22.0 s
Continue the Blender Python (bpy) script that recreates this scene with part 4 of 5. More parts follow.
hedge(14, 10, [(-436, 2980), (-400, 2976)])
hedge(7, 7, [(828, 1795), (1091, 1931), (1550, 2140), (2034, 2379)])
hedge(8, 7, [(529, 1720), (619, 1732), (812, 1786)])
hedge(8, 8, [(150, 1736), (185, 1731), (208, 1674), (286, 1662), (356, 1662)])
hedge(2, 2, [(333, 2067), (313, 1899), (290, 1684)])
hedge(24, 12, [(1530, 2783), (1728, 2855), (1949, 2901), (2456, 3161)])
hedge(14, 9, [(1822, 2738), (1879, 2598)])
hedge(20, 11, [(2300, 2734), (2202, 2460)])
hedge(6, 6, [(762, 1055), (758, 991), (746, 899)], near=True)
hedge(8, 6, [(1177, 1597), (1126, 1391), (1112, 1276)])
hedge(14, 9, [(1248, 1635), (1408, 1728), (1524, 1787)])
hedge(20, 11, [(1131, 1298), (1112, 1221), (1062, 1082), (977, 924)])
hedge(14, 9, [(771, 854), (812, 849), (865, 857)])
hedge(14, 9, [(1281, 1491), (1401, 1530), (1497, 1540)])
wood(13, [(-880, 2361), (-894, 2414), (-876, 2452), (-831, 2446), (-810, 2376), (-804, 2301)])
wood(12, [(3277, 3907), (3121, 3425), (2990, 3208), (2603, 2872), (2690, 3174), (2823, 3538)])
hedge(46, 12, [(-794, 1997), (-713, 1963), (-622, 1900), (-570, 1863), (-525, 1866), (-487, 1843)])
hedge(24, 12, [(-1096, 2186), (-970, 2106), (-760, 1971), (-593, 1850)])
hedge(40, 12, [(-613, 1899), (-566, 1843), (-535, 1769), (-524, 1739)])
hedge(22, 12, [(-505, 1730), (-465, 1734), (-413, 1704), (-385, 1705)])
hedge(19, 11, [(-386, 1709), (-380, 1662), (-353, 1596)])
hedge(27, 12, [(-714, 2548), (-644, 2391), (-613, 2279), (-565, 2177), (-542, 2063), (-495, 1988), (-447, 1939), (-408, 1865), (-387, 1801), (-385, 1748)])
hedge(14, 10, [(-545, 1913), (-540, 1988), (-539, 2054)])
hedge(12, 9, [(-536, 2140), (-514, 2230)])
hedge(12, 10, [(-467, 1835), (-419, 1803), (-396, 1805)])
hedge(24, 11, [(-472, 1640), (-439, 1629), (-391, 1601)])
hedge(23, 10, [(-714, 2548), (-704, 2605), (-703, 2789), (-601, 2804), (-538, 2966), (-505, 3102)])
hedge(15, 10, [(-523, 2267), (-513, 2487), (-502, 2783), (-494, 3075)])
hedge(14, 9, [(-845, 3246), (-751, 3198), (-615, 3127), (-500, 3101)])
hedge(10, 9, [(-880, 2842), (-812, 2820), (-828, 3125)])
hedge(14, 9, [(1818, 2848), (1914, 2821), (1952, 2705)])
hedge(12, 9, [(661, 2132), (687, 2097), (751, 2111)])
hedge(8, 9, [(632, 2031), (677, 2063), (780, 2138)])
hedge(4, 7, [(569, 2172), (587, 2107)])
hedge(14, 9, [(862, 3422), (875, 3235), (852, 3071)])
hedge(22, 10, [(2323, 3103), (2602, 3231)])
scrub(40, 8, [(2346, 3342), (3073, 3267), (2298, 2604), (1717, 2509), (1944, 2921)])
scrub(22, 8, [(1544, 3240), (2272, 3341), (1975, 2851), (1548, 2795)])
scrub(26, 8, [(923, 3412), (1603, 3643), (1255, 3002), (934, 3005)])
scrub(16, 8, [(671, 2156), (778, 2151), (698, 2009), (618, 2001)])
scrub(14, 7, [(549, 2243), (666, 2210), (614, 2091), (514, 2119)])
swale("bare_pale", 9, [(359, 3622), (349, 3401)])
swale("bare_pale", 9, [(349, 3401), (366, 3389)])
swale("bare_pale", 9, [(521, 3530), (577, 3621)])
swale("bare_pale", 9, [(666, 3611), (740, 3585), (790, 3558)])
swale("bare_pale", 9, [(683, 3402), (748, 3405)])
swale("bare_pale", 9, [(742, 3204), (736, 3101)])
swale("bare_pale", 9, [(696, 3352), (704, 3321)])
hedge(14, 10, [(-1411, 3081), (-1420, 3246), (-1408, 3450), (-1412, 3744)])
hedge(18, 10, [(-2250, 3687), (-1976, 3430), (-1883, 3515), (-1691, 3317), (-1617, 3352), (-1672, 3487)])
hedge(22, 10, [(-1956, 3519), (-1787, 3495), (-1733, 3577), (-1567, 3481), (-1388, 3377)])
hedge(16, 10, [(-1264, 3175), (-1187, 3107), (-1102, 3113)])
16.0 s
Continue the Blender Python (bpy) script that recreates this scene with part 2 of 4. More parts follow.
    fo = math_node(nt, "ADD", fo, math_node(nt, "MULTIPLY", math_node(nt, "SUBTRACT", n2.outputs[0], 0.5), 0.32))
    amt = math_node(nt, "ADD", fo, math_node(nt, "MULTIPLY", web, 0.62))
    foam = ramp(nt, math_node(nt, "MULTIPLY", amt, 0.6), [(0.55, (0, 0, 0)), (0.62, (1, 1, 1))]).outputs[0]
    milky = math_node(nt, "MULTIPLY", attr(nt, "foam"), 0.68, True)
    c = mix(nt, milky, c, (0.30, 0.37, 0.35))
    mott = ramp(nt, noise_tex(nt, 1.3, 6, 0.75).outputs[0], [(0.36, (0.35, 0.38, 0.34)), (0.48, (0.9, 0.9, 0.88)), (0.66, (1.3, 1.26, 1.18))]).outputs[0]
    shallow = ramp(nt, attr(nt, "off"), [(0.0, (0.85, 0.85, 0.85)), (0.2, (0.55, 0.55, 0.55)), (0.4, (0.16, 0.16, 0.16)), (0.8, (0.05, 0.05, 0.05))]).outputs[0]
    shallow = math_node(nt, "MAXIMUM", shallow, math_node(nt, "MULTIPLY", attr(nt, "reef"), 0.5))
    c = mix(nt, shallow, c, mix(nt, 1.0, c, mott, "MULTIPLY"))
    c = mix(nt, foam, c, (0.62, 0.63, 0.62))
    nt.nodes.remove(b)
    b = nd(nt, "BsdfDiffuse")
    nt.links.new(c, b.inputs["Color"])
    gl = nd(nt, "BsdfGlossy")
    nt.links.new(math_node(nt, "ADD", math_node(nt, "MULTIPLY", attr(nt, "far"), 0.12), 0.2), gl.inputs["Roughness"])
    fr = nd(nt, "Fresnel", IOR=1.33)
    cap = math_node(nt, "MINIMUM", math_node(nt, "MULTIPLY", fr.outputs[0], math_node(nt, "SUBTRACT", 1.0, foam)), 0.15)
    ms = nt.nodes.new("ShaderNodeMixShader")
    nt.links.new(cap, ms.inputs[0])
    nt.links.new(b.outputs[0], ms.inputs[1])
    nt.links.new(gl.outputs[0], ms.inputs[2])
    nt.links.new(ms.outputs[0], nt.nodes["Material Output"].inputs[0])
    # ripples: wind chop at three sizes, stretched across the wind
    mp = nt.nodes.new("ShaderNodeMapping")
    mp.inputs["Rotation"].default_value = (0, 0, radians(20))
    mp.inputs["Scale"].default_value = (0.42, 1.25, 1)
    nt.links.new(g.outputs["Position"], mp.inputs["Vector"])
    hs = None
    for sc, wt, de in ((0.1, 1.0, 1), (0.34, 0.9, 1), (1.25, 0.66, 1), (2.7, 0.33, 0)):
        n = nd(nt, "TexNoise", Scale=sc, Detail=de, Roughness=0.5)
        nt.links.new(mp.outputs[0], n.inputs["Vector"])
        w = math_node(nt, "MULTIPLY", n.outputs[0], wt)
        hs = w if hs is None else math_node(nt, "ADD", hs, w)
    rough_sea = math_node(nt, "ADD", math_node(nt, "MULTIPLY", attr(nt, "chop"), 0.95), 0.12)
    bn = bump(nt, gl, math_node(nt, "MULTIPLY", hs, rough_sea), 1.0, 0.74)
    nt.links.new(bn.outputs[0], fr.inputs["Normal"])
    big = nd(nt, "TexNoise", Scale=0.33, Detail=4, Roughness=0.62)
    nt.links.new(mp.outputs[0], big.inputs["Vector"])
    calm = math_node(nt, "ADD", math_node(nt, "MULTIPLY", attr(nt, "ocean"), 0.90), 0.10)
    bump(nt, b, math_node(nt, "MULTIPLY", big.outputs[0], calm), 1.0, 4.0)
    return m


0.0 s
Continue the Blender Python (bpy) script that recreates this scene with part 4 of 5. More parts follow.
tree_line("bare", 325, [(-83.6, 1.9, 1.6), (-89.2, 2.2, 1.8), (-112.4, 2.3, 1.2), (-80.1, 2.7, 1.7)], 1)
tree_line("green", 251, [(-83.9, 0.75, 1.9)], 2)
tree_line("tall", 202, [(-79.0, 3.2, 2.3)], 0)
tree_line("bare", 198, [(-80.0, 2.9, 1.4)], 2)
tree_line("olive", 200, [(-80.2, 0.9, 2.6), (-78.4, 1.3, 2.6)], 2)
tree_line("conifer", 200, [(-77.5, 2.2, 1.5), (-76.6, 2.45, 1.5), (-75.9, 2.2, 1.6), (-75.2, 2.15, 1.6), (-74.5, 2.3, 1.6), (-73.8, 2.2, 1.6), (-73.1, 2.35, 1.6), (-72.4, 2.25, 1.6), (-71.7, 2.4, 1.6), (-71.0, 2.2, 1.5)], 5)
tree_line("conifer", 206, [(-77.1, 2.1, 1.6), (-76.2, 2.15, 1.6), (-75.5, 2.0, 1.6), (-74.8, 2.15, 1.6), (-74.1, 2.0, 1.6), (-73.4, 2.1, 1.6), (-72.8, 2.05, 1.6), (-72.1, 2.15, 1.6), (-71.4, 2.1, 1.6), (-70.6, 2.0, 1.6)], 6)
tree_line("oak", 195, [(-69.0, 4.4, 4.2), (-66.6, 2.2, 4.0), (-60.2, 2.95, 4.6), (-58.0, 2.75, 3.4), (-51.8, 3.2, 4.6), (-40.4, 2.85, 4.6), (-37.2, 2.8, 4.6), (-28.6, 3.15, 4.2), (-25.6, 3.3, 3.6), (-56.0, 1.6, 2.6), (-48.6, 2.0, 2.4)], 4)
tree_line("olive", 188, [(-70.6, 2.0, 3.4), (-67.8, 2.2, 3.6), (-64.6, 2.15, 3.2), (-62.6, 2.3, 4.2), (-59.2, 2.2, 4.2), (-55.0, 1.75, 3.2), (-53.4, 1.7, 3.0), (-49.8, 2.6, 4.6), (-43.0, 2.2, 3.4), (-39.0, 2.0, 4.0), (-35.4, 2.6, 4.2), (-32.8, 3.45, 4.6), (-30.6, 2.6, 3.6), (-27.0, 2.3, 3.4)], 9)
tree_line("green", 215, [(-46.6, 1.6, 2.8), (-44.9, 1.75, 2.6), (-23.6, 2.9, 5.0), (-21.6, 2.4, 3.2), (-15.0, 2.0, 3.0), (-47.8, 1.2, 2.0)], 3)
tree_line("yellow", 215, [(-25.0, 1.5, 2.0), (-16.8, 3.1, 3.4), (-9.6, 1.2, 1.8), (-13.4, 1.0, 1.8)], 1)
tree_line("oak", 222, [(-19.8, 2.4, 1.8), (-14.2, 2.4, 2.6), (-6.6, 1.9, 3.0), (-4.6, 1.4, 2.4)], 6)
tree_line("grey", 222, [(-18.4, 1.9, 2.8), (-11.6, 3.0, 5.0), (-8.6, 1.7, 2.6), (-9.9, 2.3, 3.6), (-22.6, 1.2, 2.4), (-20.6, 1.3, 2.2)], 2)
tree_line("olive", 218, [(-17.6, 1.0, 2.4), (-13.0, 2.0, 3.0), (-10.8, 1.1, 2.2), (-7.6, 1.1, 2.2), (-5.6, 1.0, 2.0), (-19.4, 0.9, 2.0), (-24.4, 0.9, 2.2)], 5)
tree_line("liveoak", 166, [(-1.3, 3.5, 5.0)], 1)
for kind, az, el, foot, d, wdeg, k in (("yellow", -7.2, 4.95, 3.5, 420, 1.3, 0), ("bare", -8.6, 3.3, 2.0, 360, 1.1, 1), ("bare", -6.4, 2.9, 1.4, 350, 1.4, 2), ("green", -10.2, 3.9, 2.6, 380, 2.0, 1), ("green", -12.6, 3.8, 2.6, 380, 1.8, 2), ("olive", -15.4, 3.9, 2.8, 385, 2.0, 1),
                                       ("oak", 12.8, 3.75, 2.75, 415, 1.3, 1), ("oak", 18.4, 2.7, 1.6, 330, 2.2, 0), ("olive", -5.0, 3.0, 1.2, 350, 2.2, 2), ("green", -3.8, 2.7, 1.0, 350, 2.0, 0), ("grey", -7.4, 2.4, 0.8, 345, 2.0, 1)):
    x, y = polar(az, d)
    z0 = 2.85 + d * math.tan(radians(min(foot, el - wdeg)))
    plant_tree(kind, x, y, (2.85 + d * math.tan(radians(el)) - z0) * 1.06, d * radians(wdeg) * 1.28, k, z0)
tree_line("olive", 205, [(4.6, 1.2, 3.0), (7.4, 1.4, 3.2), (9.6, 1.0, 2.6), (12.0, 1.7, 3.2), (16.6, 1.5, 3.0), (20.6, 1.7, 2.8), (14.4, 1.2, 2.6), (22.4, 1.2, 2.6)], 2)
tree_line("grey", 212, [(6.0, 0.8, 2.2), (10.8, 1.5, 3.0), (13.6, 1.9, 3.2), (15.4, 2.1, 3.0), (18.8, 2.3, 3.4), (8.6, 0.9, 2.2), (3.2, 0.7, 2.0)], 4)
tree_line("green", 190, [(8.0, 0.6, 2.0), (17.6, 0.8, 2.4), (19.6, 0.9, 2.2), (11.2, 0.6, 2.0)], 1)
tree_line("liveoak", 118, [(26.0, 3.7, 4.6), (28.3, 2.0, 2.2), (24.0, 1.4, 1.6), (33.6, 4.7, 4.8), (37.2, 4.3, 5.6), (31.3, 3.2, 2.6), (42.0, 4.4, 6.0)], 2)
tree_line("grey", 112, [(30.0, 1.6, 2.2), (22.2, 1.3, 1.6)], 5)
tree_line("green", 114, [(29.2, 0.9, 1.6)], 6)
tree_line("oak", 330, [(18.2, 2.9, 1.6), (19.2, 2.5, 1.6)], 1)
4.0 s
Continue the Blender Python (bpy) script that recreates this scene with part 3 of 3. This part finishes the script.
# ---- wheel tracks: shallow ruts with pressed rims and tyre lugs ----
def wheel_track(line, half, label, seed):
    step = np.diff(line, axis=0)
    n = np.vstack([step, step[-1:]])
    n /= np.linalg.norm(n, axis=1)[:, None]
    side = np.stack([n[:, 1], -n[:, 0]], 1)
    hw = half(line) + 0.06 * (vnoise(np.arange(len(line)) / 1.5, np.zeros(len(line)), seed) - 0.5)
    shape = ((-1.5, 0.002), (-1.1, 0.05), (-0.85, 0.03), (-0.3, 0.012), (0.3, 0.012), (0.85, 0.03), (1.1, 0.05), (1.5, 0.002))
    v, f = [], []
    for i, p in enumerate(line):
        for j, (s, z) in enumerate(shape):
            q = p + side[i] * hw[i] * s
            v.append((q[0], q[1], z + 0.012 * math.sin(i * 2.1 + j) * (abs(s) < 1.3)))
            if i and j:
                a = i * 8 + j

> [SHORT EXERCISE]
Scan the records for the string "script". Copy each line in which it appears.

> [CORRECT ANSWER]
Continue the Blender Python (bpy) script that recreates this scene with part 4 of 5. More parts follow.
Continue the Blender Python (bpy) script that recreates this scene with part 2 of 4. More parts follow.
Continue the Blender Python (bpy) script that recreates this scene with part 4 of 5. More parts follow.
Continue the Blender Python (bpy) script that recreates this scene with part 3 of 3. This part finishes the script.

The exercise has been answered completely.